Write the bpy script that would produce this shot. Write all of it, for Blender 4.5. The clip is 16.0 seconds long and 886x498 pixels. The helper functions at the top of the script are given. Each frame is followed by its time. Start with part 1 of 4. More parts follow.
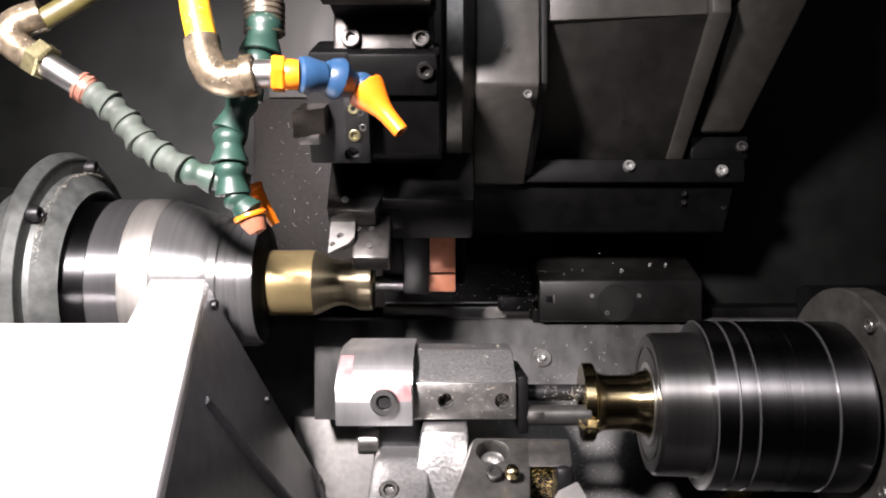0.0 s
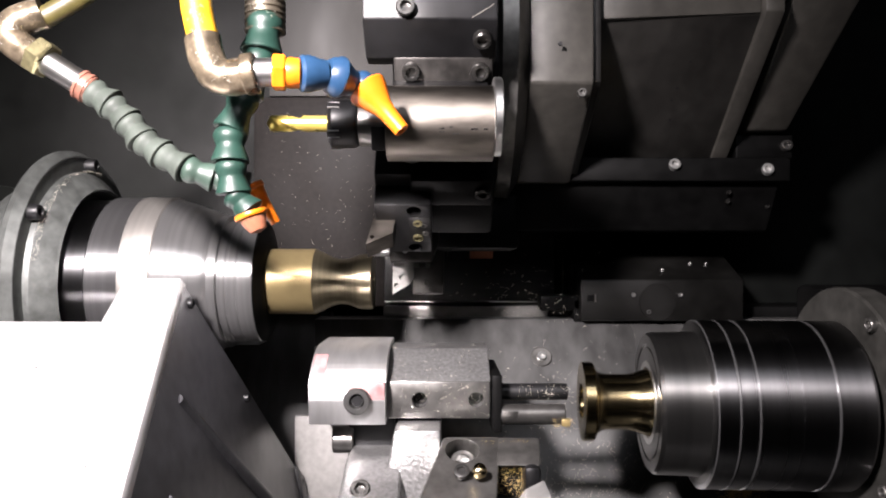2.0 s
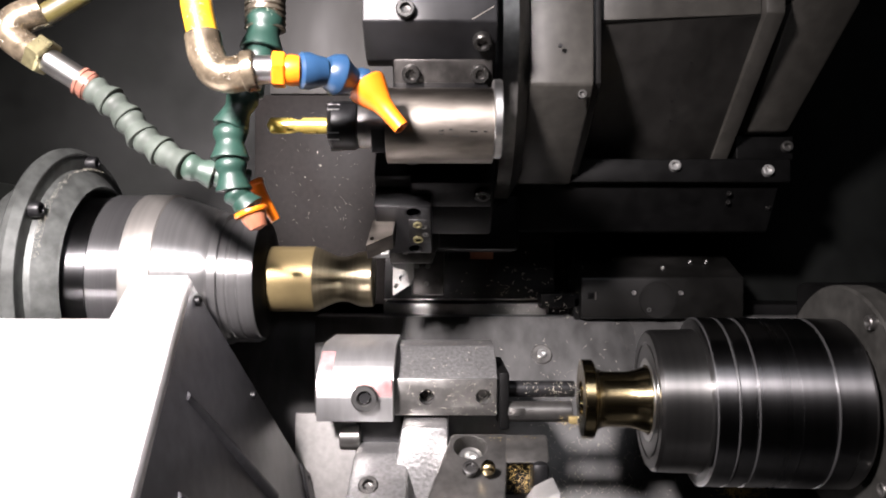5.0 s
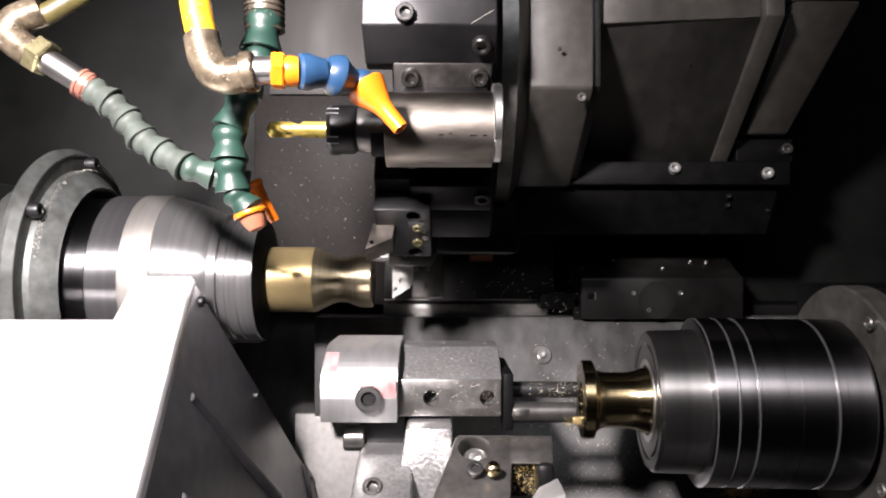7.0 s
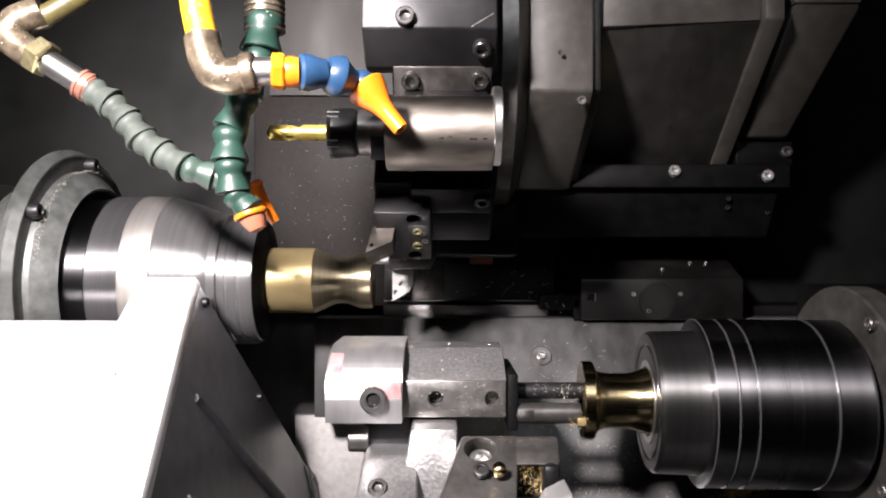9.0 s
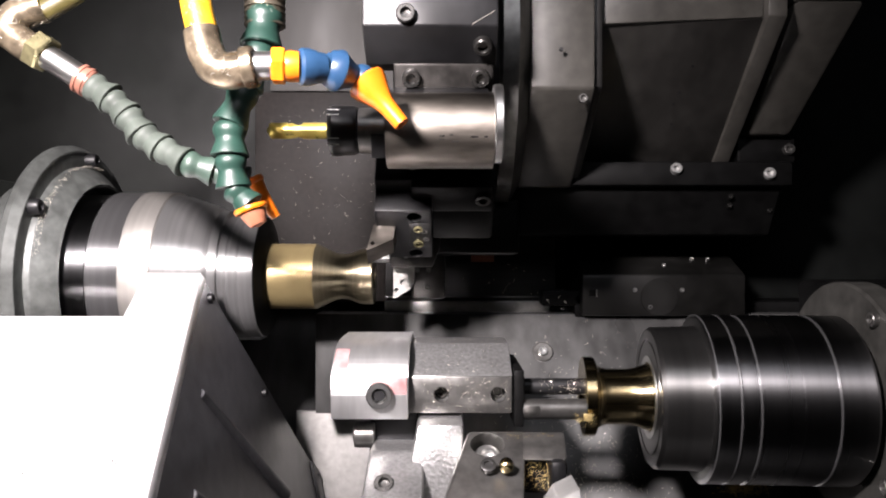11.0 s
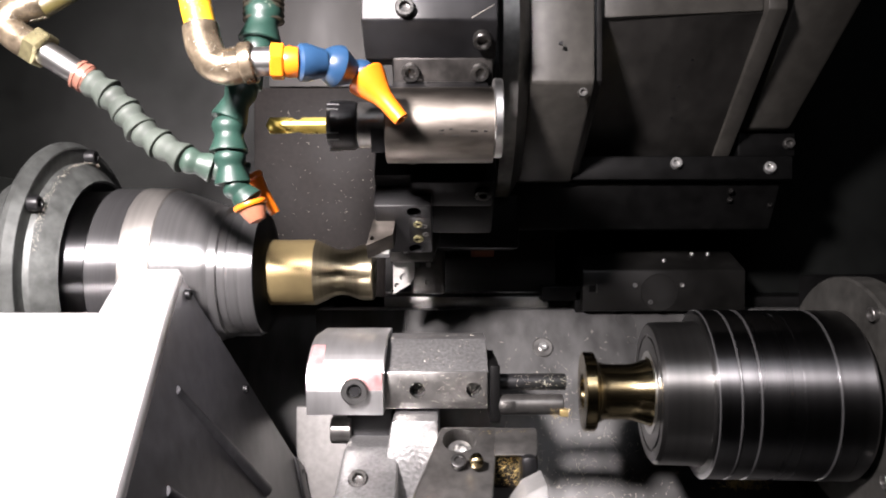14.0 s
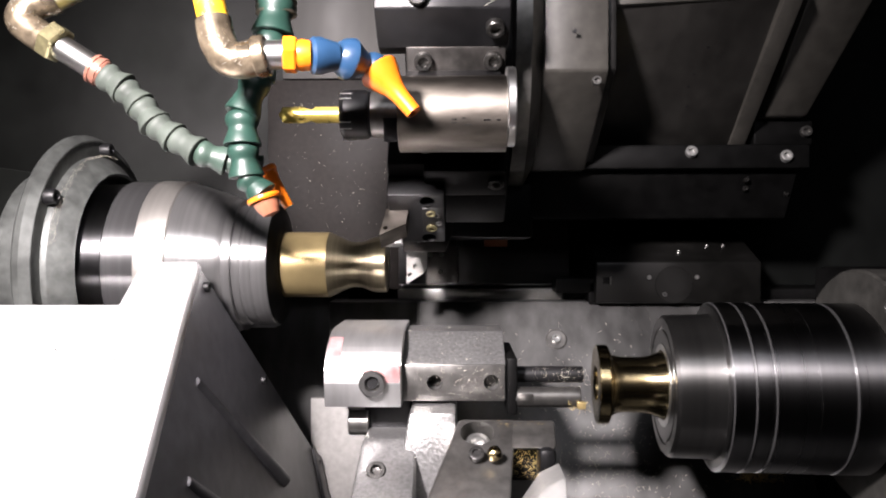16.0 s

* * * * *

REQUIRED TASK
The data above should be repeated exactly, minus any pictures.

TASK SOLUTION
Write the bpy script that would produce this shot. Write all of it, for Blender 4.5. The clip is 16.0 seconds long and 886x498 pixels. The helper functions at the top of the script are given. Each frame is followed by its time. Start with part 1 of 4. More parts follow.
0.0 s
2.0 s
5.0 s
7.0 s
9.0 s
11.0 s
14.0 s
16.0 s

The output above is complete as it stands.